The volume aligns biographical and textual readings with specific
topics in intellectual and cultural history, placing the novelist
and his works within the key discursive frameworks that emerged
during his lifetime: mental hygiene, sexology, psychiatry, and
cultural anthropology. In reconsidering James's reputed celibacy
and effeminacy, the author makes use of recent gender and queer
theory, while remaining carefully attentive to the contemporary
terms at James's disposal for understanding his own sexuality and
gender identification.
The author also elaborates the family dynamics that affected
James's gender and professional identity conflicts, notably his
turbulent relations with his brother William James, whose
pathologizing of the "unhygienic" creative life conditioned his
thinking about both sexuality and art.
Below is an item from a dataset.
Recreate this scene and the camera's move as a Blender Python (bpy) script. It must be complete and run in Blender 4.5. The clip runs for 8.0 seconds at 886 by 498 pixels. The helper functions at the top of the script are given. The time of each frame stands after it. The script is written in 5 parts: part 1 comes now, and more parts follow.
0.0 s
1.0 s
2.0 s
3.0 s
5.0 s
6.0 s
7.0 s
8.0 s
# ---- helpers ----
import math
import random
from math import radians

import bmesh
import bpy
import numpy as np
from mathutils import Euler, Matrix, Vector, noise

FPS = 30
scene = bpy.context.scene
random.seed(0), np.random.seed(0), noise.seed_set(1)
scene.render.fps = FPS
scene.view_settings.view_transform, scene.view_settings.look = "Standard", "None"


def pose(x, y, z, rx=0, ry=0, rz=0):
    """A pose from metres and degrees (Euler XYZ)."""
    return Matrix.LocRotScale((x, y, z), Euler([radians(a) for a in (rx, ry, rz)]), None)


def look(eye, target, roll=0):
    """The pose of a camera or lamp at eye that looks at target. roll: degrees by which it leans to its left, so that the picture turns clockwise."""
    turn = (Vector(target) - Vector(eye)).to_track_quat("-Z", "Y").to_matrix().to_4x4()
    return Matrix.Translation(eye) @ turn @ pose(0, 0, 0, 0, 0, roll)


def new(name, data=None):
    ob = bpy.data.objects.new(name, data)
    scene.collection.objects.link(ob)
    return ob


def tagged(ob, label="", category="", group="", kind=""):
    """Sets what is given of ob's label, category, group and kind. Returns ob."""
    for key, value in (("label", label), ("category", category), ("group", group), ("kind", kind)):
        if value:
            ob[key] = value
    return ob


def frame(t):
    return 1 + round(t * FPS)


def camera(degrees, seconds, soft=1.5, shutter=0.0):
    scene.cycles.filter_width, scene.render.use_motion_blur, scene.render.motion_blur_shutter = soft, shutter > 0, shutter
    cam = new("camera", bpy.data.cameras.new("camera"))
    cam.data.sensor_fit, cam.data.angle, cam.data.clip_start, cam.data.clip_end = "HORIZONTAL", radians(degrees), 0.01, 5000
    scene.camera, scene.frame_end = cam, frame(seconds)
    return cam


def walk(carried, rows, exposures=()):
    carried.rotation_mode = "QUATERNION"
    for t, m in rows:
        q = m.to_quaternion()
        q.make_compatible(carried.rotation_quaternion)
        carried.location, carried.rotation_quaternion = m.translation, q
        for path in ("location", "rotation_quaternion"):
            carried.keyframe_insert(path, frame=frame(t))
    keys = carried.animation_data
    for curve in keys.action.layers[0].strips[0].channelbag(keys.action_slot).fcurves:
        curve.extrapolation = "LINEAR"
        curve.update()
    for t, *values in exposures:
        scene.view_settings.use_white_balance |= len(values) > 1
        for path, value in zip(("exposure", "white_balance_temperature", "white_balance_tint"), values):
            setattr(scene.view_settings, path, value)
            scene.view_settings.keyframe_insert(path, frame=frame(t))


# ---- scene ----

Extended discussions of four
novels--"Roderick Hudson," "The Bostonians," "The Princess
Casamassima," and "The Wings of the Dove"--underscore James's
resistance to the disciplinary mechanisms that regulate homoerotic
desire under the aegis of mental hygiene and sexual
"responsibility." Understanding, with queer theory, that
sublimation can be a form of pleasure in a non-heterosexual
community, the book views James's erotic economy of artistic
production--even as it increasingly emphasized self-discipline--as
a means of circumventing the suppression of sexual nonconformity.